> **Required task**: Print the listing as it stands, omitting all images.
==== Information provided
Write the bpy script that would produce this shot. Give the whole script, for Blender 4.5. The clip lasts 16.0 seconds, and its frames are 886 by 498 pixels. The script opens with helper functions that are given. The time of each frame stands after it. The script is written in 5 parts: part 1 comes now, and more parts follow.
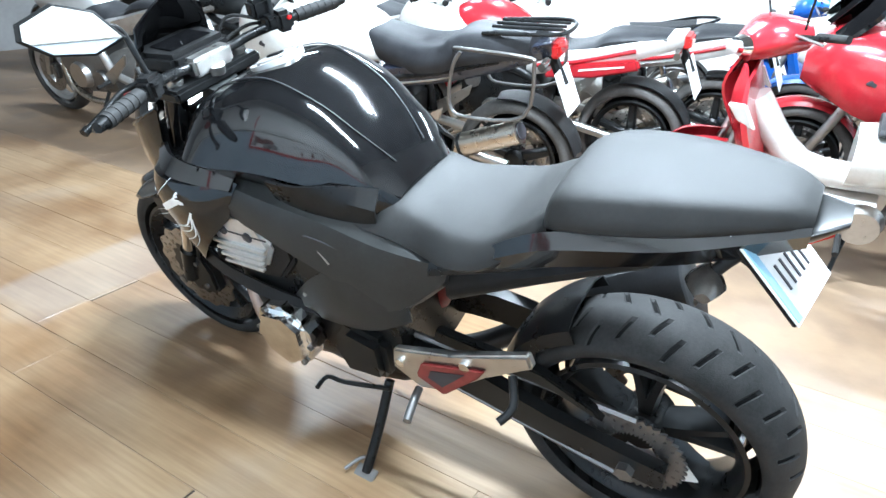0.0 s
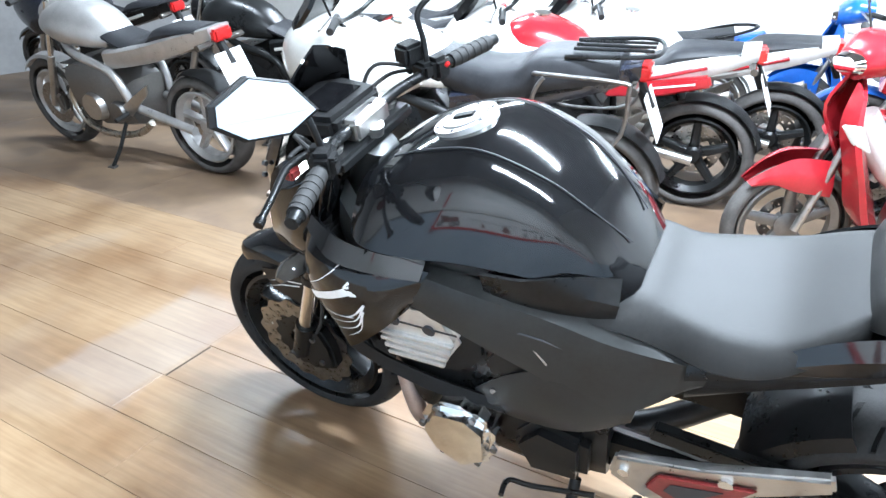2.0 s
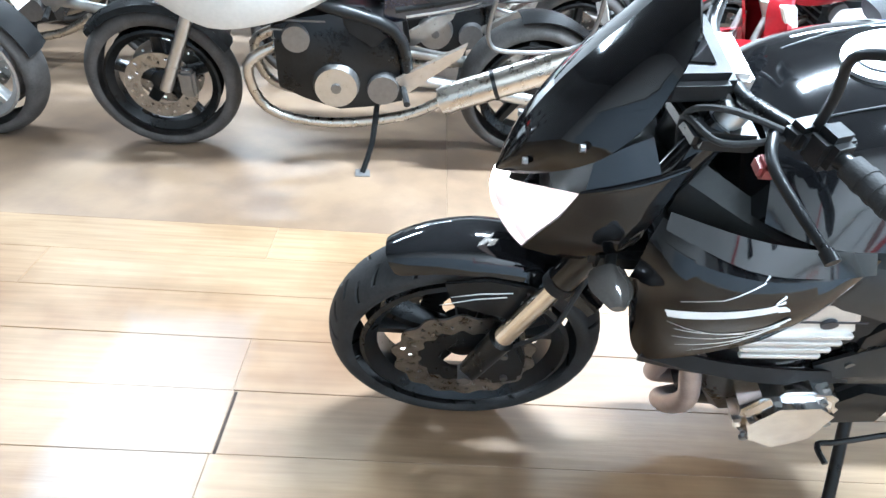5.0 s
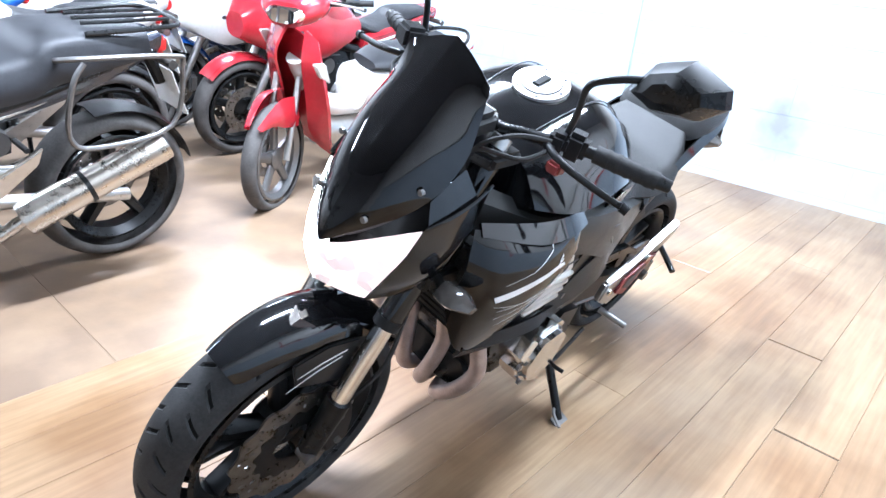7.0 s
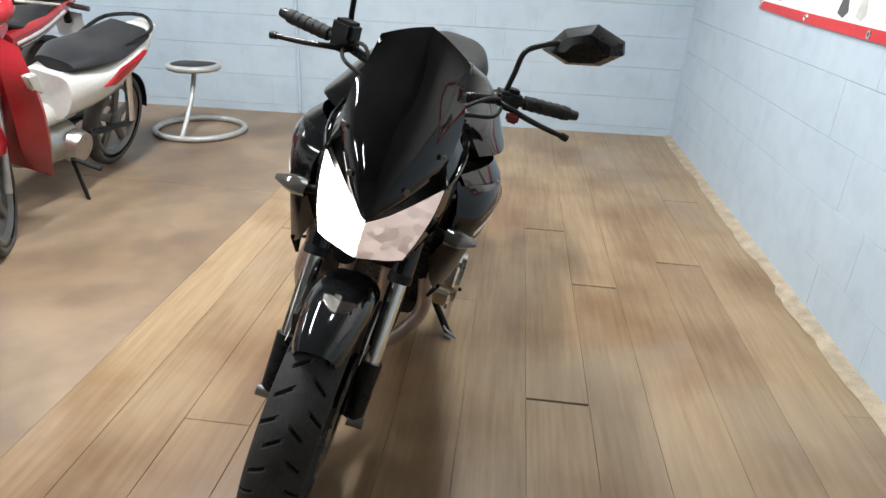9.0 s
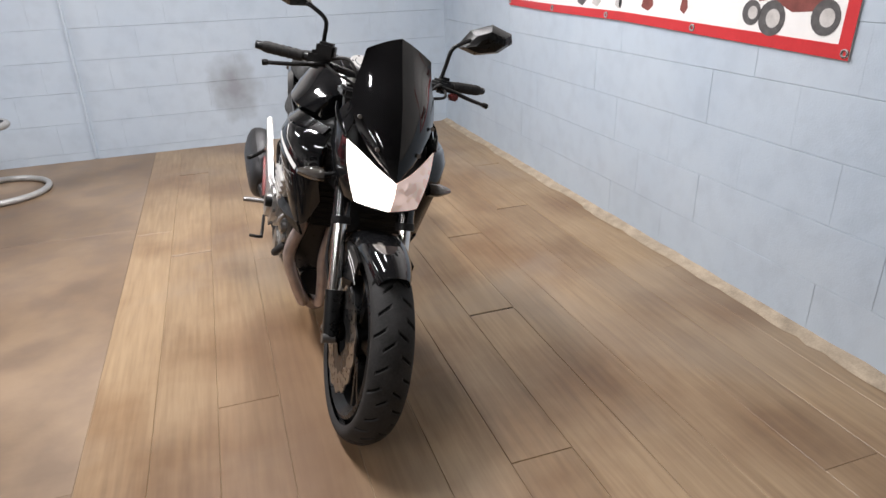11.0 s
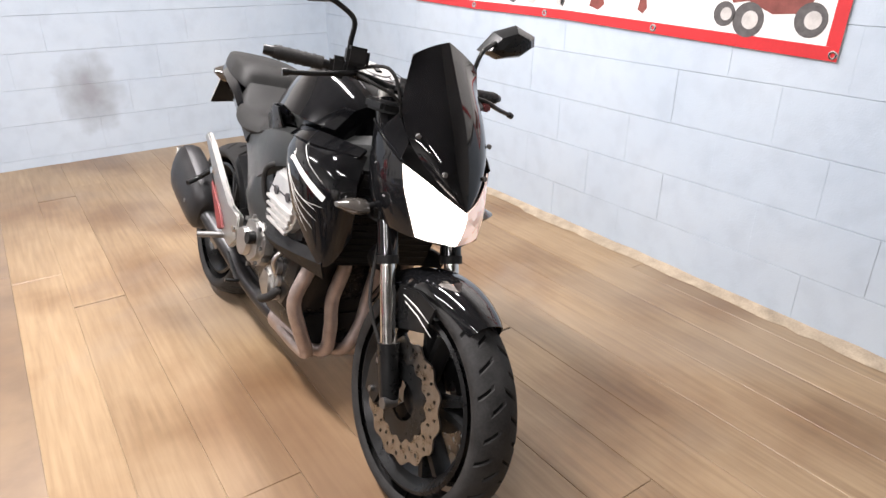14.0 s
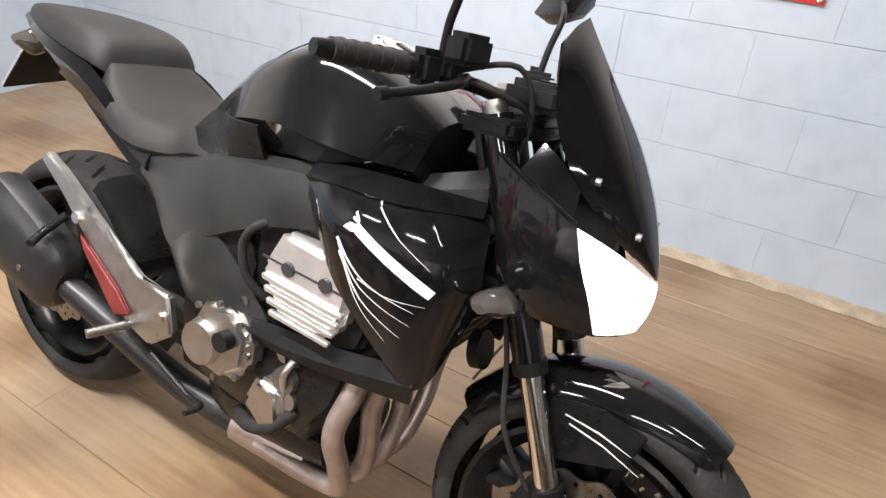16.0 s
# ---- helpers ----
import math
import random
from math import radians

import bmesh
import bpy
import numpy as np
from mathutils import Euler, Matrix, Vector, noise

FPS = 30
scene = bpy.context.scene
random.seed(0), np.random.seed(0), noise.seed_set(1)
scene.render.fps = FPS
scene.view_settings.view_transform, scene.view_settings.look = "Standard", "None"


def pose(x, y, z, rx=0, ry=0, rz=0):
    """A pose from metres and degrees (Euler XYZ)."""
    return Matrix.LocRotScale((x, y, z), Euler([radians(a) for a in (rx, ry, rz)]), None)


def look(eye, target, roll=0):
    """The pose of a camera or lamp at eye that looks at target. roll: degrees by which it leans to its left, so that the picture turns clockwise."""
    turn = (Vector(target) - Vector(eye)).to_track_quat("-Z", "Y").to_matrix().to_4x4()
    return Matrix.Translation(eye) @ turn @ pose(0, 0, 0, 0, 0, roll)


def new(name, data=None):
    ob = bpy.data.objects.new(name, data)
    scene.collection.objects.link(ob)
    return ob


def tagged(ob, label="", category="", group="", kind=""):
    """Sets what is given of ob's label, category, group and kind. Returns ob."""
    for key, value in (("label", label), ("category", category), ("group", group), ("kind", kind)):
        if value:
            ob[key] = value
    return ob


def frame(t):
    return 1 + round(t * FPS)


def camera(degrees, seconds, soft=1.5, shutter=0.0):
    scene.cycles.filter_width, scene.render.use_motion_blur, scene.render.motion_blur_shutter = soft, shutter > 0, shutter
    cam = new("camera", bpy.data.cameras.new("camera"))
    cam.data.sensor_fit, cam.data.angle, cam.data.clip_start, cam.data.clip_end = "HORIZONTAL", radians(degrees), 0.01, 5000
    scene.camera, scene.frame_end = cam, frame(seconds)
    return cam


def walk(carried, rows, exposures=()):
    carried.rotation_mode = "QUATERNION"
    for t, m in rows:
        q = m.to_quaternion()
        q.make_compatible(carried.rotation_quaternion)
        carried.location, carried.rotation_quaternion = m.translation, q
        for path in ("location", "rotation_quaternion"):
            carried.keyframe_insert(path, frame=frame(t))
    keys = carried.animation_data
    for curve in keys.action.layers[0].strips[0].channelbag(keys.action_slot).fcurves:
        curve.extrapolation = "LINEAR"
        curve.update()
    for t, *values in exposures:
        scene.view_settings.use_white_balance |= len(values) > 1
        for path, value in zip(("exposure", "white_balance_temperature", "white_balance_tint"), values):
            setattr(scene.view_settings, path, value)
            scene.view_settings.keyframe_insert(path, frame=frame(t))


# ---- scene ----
cam = camera(69.0, 16.0)
PATH = [
    (0, (-1.155, -0.816, 1.246), (0.402, 0.104, 0.39), 2.6),
    (0.5, (-1.185, -0.654, 1.275), (0.436, 0.167, 0.439), 1.8),
    (1, (-1.195, -0.564, 1.272), (0.42, 0.256, 0.424), 2.6),
    (1.5, (-1.173, -0.423, 1.27), (0.424, 0.413, 0.406), 2.4),
    (2, (-1.159, -0.27, 1.289), (0.442, 0.579, 0.443), 1.3),
    (2.5, (-1.152, -0.076, 1.277), (0.493, 0.657, 0.408), 2.9),
    (3, (-1.141, 0.144, 1.281), (0.547, 0.684, 0.356), 3.35),
    (3.5, (-1.124, 0.29, 1.269), (0.568, 0.811, 0.339), 4.1),
    (3.7, (-1.106, 0.363, 1.265), (0.577, 0.845, 0.298), 5.0),
    (5.8, (-0.963, 1.136, 1.215), (0.632, 0.43, 0.237), 5.7),
    (6, (-0.951, 1.18, 1.209), (0.582, 0.271, 0.303), 6.2),
    (6.5, (-0.96, 1.344, 1.241), (0.301, 0.032, 0.411), 4.6),
    (7, (-0.88, 1.418, 1.231), (0.303, 0.031, 0.41), 5.6),
    (7.5, (-0.749, 1.443, 1.217), (0.34, 0.005, 0.353), 7.7),
    (8, (-0.62, 1.488, 1.226), (0.167, -0.154, 0.398), 7.1),
    (8.5, (-0.45, 1.744, 1.242), (-0.101, -0.035, 0.397), 4.0),
    (8.7, (-0.396, 1.833, 1.25), (-0.128, 0.045, 0.394), 3.6),
    (10.8, (0.308, 2.366, 1.299), (-0.203, 0.585, 0.546), -2.4),
    (11, (0.374, 2.423, 1.301), (-0.204, 0.685, 0.497), -1.7),
    (11.5, (0.511, 2.48, 1.316), (-0.223, 0.779, 0.561), -0.8),
    (12, (0.691, 2.439, 1.328), (-0.161, 0.79, 0.584), -2.1),
    (12.5, (0.747, 2.428, 1.334), (-0.16, 0.778, 0.66), -1.9),
    (13, (0.769, 2.358, 1.326), (-0.203, 0.778, 0.581), -1.2),
    (13.5, (0.764, 2.141, 1.319), (-0.236, 0.592, 0.544), -2.6),
    (14, (0.803, 1.902, 1.305), (-0.234, 0.405, 0.478), 0.2),
    (14.5, (0.875, 1.625, 1.323), (-0.371, 0.322, 0.457), -0.8),
    (15, (0.883, 1.374, 1.302), (-0.436, 0.197, 0.366), 2.1),
    (15.5, (0.821, 1.11, 1.317), (-0.569, 0.062, 0.332), 1.7),
    (16, (0.858, 0.909, 1.31), (-0.623, 0.052, 0.275), 3.7),
]
EXPOSURES = [(0, 0.7, 5450, 1), (2, 0.78, 5500, 4), (3.5, 1.12, 5500, 6), (6.0, 0.98, 5150, -1), (6.5, 0.95, 5350, 4), (7.0, 0.85, 5350, 9), (8, 0.34, 5700, 8), (8.7, -0.4, 6300, 5), (11, -0.76, 6650, 14), (12.5, -0.5, 6650, 14), (14, -0.22, 6800, 16), (15.5, -0.1, 6800, 18), (16, -0.33, 6900, 15)]
walk(cam, [(t, look(eye, target, roll)) for t, eye, target, roll in PATH], EXPOSURES)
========
> **Response**:
Write the bpy script that would produce this shot. Give the whole script, for Blender 4.5. The clip lasts 16.0 seconds, and its frames are 886 by 498 pixels. The script opens with helper functions that are given. The time of each frame stands after it. The script is written in 5 parts: part 1 comes now, and more parts follow.
0.0 s
2.0 s
5.0 s
7.0 s
9.0 s
11.0 s
14.0 s
16.0 s
# ---- helpers ----
import math
import random
from math import radians

import bmesh
import bpy
import numpy as np
from mathutils import Euler, Matrix, Vector, noise

FPS = 30
scene = bpy.context.scene
random.seed(0), np.random.seed(0), noise.seed_set(1)
scene.render.fps = FPS
scene.view_settings.view_transform, scene.view_settings.look = "Standard", "None"


def pose(x, y, z, rx=0, ry=0, rz=0):
    """A pose from metres and degrees (Euler XYZ)."""
    return Matrix.LocRotScale((x, y, z), Euler([radians(a) for a in (rx, ry, rz)]), None)


def look(eye, target, roll=0):
    """The pose of a camera or lamp at eye that looks at target. roll: degrees by which it leans to its left, so that the picture turns clockwise."""
    turn = (Vector(target) - Vector(eye)).to_track_quat("-Z", "Y").to_matrix().to_4x4()
    return Matrix.Translation(eye) @ turn @ pose(0, 0, 0, 0, 0, roll)


def new(name, data=None):
    ob = bpy.data.objects.new(name, data)
    scene.collection.objects.link(ob)
    return ob


def tagged(ob, label="", category="", group="", kind=""):
    """Sets what is given of ob's label, category, group and kind. Returns ob."""
    for key, value in (("label", label), ("category", category), ("group", group), ("kind", kind)):
        if value:
            ob[key] = value
    return ob


def frame(t):
    return 1 + round(t * FPS)


def camera(degrees, seconds, soft=1.5, shutter=0.0):
    scene.cycles.filter_width, scene.render.use_motion_blur, scene.render.motion_blur_shutter = soft, shutter > 0, shutter
    cam = new("camera", bpy.data.cameras.new("camera"))
    cam.data.sensor_fit, cam.data.angle, cam.data.clip_start, cam.data.clip_end = "HORIZONTAL", radians(degrees), 0.01, 5000
    scene.camera, scene.frame_end = cam, frame(seconds)
    return cam


def walk(carried, rows, exposures=()):
    carried.rotation_mode = "QUATERNION"
    for t, m in rows:
        q = m.to_quaternion()
        q.make_compatible(carried.rotation_quaternion)
        carried.location, carried.rotation_quaternion = m.translation, q
        for path in ("location", "rotation_quaternion"):
            carried.keyframe_insert(path, frame=frame(t))
    keys = carried.animation_data
    for curve in keys.action.layers[0].strips[0].channelbag(keys.action_slot).fcurves:
        curve.extrapolation = "LINEAR"
        curve.update()
    for t, *values in exposures:
        scene.view_settings.use_white_balance |= len(values) > 1
        for path, value in zip(("exposure", "white_balance_temperature", "white_balance_tint"), values):
            setattr(scene.view_settings, path, value)
            scene.view_settings.keyframe_insert(path, frame=frame(t))


# ---- scene ----
cam = camera(69.0, 16.0)
PATH = [
    (0, (-1.155, -0.816, 1.246), (0.402, 0.104, 0.39), 2.6),
    (0.5, (-1.185, -0.654, 1.275), (0.436, 0.167, 0.439), 1.8),
    (1, (-1.195, -0.564, 1.272), (0.42, 0.256, 0.424), 2.6),
    (1.5, (-1.173, -0.423, 1.27), (0.424, 0.413, 0.406), 2.4),
    (2, (-1.159, -0.27, 1.289), (0.442, 0.579, 0.443), 1.3),
    (2.5, (-1.152, -0.076, 1.277), (0.493, 0.657, 0.408), 2.9),
    (3, (-1.141, 0.144, 1.281), (0.547, 0.684, 0.356), 3.35),
    (3.5, (-1.124, 0.29, 1.269), (0.568, 0.811, 0.339), 4.1),
    (3.7, (-1.106, 0.363, 1.265), (0.577, 0.845, 0.298), 5.0),
    (5.8, (-0.963, 1.136, 1.215), (0.632, 0.43, 0.237), 5.7),
    (6, (-0.951, 1.18, 1.209), (0.582, 0.271, 0.303), 6.2),
    (6.5, (-0.96, 1.344, 1.241), (0.301, 0.032, 0.411), 4.6),
    (7, (-0.88, 1.418, 1.231), (0.303, 0.031, 0.41), 5.6),
    (7.5, (-0.749, 1.443, 1.217), (0.34, 0.005, 0.353), 7.7),
    (8, (-0.62, 1.488, 1.226), (0.167, -0.154, 0.398), 7.1),
    (8.5, (-0.45, 1.744, 1.242), (-0.101, -0.035, 0.397), 4.0),
    (8.7, (-0.396, 1.833, 1.25), (-0.128, 0.045, 0.394), 3.6),
    (10.8, (0.308, 2.366, 1.299), (-0.203, 0.585, 0.546), -2.4),
    (11, (0.374, 2.423, 1.301), (-0.204, 0.685, 0.497), -1.7),
    (11.5, (0.511, 2.48, 1.316), (-0.223, 0.779, 0.561), -0.8),
    (12, (0.691, 2.439, 1.328), (-0.161, 0.79, 0.584), -2.1),
    (12.5, (0.747, 2.428, 1.334), (-0.16, 0.778, 0.66), -1.9),
    (13, (0.769, 2.358, 1.326), (-0.203, 0.778, 0.581), -1.2),
    (13.5, (0.764, 2.141, 1.319), (-0.236, 0.592, 0.544), -2.6),
    (14, (0.803, 1.902, 1.305), (-0.234, 0.405, 0.478), 0.2),
    (14.5, (0.875, 1.625, 1.323), (-0.371, 0.322, 0.457), -0.8),
    (15, (0.883, 1.374, 1.302), (-0.436, 0.197, 0.366), 2.1),
    (15.5, (0.821, 1.11, 1.317), (-0.569, 0.062, 0.332), 1.7),
    (16, (0.858, 0.909, 1.31), (-0.623, 0.052, 0.275), 3.7),
]
EXPOSURES = [(0, 0.7, 5450, 1), (2, 0.78, 5500, 4), (3.5, 1.12, 5500, 6), (6.0, 0.98, 5150, -1), (6.5, 0.95, 5350, 4), (7.0, 0.85, 5350, 9), (8, 0.34, 5700, 8), (8.7, -0.4, 6300, 5), (11, -0.76, 6650, 14), (12.5, -0.5, 6650, 14), (14, -0.22, 6800, 16), (15.5, -0.1, 6800, 18), (16, -0.33, 6900, 15)]
walk(cam, [(t, look(eye, target, roll)) for t, eye, target, roll in PATH], EXPOSURES)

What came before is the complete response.